Lines containing the word "Blender" are to be located and copied.
== PROVIDED DATA ==
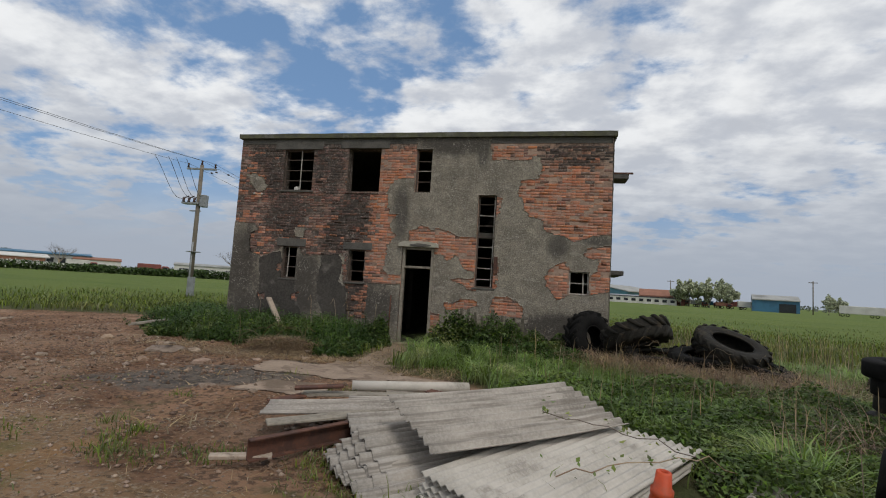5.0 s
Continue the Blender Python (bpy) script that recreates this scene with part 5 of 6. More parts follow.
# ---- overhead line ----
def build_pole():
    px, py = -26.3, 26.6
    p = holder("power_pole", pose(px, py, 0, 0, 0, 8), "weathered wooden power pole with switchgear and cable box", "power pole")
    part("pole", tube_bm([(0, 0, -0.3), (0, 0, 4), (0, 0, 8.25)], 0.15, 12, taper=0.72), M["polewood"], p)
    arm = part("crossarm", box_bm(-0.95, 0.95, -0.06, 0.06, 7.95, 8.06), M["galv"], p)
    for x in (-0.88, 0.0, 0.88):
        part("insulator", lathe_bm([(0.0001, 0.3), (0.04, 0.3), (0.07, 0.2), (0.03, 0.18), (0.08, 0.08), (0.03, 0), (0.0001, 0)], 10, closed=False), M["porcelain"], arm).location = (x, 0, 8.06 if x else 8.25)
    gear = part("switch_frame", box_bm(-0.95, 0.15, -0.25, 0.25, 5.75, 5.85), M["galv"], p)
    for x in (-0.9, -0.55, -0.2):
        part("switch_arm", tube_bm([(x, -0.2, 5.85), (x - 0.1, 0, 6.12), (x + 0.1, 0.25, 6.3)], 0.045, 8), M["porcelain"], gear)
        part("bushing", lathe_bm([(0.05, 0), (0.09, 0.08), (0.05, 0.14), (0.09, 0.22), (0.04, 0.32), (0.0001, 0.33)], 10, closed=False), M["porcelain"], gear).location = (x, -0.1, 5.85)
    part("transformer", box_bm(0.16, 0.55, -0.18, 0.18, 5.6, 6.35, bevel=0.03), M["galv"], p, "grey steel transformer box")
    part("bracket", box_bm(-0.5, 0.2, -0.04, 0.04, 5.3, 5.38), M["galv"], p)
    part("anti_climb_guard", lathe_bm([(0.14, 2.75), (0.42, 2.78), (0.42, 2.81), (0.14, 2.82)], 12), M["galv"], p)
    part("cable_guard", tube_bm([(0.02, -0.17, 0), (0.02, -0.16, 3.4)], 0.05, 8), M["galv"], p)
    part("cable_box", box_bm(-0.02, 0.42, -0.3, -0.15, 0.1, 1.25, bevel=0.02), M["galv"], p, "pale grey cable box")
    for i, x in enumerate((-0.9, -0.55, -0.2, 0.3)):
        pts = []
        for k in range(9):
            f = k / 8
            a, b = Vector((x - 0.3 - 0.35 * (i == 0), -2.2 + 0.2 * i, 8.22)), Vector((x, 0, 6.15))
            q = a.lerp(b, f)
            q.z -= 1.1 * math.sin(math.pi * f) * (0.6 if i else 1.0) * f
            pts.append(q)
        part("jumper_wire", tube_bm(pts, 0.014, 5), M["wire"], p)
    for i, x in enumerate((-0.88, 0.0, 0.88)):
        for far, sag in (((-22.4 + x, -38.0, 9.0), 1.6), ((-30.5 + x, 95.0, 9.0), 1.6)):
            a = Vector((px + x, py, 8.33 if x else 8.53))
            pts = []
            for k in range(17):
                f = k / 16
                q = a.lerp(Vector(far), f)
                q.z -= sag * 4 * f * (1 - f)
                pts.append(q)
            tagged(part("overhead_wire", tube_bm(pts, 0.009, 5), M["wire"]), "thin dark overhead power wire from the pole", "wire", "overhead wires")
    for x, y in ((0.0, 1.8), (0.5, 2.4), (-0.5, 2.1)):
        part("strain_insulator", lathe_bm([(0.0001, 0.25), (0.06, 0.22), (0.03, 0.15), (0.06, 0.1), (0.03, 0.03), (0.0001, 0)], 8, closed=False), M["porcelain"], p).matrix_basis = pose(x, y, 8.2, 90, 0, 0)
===
== PROVIDED DATA ==
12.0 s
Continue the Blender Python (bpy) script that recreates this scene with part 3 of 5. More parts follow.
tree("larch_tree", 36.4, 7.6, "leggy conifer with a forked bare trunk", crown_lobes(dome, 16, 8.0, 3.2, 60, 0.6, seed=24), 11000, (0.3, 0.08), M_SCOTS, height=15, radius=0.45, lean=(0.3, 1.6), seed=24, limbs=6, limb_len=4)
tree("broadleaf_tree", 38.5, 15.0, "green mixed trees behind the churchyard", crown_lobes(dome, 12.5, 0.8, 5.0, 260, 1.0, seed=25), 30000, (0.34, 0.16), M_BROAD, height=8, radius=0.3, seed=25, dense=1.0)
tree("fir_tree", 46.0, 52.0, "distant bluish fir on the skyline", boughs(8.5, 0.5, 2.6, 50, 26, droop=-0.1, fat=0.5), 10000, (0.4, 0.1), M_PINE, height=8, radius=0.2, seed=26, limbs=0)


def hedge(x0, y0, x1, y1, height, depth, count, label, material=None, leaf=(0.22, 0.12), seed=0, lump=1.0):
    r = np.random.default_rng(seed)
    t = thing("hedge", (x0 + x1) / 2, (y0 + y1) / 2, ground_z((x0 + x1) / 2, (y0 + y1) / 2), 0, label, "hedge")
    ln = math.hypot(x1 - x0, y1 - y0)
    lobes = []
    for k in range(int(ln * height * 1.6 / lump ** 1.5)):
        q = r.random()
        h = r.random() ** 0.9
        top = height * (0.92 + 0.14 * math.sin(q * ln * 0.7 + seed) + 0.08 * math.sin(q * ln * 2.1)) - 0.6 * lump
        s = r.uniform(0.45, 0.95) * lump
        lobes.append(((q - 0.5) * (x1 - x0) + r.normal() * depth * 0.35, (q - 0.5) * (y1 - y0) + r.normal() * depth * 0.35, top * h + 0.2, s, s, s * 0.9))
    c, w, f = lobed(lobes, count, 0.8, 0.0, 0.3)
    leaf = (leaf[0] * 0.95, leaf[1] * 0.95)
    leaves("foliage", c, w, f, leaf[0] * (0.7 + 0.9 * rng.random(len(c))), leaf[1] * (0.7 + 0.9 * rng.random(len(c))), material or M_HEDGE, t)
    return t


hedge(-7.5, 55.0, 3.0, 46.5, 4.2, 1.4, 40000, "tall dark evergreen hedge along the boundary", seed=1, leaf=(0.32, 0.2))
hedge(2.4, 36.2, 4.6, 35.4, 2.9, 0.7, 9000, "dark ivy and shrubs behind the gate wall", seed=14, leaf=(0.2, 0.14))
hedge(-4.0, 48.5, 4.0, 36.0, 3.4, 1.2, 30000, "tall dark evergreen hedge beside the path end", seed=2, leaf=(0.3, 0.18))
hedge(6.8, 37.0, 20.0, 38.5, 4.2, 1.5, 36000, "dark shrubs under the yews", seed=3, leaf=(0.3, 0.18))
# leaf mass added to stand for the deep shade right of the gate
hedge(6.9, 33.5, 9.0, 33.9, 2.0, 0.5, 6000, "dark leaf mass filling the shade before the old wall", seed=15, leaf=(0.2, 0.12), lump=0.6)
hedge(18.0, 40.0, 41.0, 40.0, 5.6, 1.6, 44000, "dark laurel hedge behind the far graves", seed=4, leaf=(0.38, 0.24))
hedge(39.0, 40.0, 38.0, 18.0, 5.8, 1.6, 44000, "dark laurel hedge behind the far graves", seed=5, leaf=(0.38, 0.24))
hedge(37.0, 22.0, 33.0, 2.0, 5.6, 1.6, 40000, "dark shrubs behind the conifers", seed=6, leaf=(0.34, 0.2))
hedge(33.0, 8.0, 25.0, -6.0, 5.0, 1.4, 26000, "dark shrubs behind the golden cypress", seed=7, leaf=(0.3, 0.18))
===
SOLUTION FOR THIS TASK ▸
Continue the Blender Python (bpy) script that recreates this scene with part 5 of 6. More parts follow.
Continue the Blender Python (bpy) script that recreates this scene with part 3 of 5. More parts follow.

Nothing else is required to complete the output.